» Objective: Spot each line that carries the word "with"; copy those lines.

» Material shown:
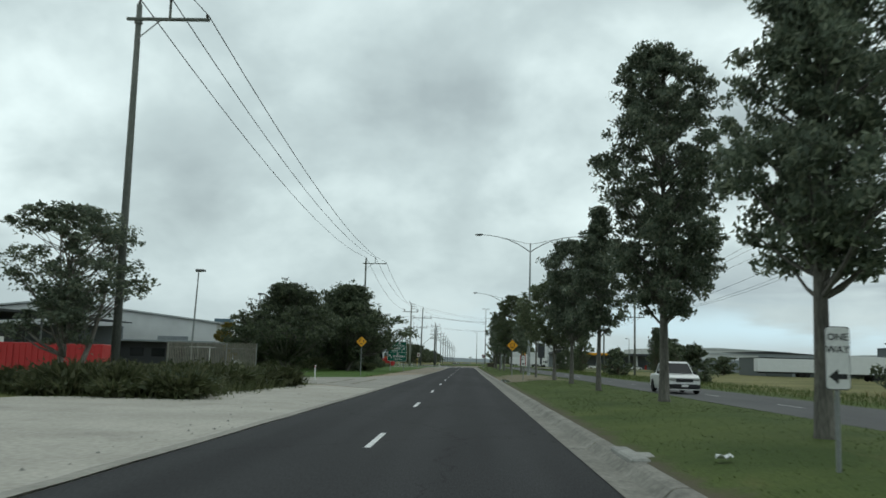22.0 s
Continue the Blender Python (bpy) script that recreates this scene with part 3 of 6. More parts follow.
# bare sandy island before the grass starts
isl = Build()
v_, f_ = [], []
yy_ = span(22.5, 110, 1.5)
for y in yy_:
    xr = 2.5 + min(1.0, math.sqrt(max(0, (y - 22.4) / 5))) * (2.2 if y < 60 else 2.2 + min(1, (y - 60) / 25) * 1.5)
    for i in range(5):
        x = lip(y) + 0.69 + (xr - lip(y) - 0.69) * i / 4
        v_.append((x, y, 0.15 * min(max((y - 22) / 9, 0.3), 1) - (0.13 * min(max((y - 22) / 9, 0.3), 1) if i == 4 else 0) + 0.02 * noise.noise(Vector((x, y * 0.4, 0)))))
for j in range(len(yy_) - 1):
    f_ += [(j * 5 + i, j * 5 + i + 1, (j + 1) * 5 + i + 1, (j + 1) * 5 + i) for i in range(4)]
nose = [(2.1 + 1.25 - 1.7 * math.cos(radians(a)), 23.6 - 2.0 * math.sin(radians(a))) for a in range(0, 181, 15)]
single("island_nose", Build().prism(nose + [(4.75, 24.6), (2.3, 24.6)], "z", -0.02, 0.03), "dirt", "sandy nose of the traffic island", "kerb", kind="structure")
single("concrete_pad", Build().box((-10.6, 22.6, 0.02), (2.2, 0.5, 0.12), 0.02), "slab", "small pale concrete pad beside the side street", "pad", kind="structure")
single("traffic_island", isl.add(v_, f_), "dirt", "bare sandy earth on the median island", "traffic island", kind="structure", smooth=True)
# open asphalt between the carriageways at the first junction
single("junction_apron", ribbon(lambda y: ROAD_R, lambda y: FAR_L + 0.3, span(Y0, 110, 5), z=-0.004), "old_asphalt", "grey asphalt of the junction crossover", "road", kind="structure")
single("far_shoulder", ribbon(lambda y: 16.4 + 0.1 * wob(y, 5), lambda y: 19.5 + 1.2 * wob(y, 7, 0.08), span(60, 760, 4), z=-0.01), "grass", "green grass verge beyond the opposite carriageway", "verge", kind="structure")
single("left_verge", ribbon(lambda y: -24.0 + 2.5 * wob(y, 12, 0.03), lambda y: -8.2, span(26, 716, 4), z=-0.004, cols=3), "dry_grass", "roadside grass verge with patchy growth", "verge", kind="structure")


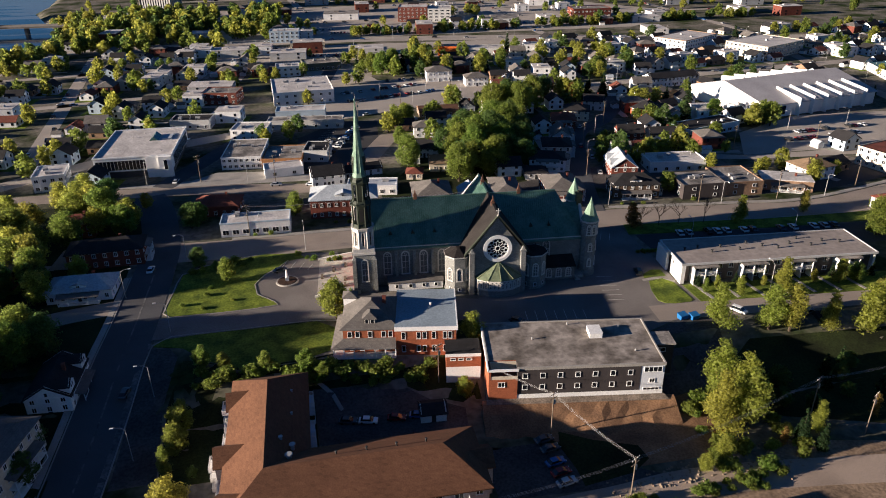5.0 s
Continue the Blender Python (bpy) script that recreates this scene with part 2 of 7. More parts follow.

» Result of the task:
Continue the Blender Python (bpy) script that recreates this scene with part 3 of 6. More parts follow.
single("left_verge", ribbon(lambda y: -24.0 + 2.5 * wob(y, 12, 0.03), lambda y: -8.2, span(26, 716, 4), z=-0.004, cols=3), "dry_grass", "roadside grass verge with patchy growth", "verge", kind="structure")
Continue the Blender Python (bpy) script that recreates this scene with part 2 of 7. More parts follow.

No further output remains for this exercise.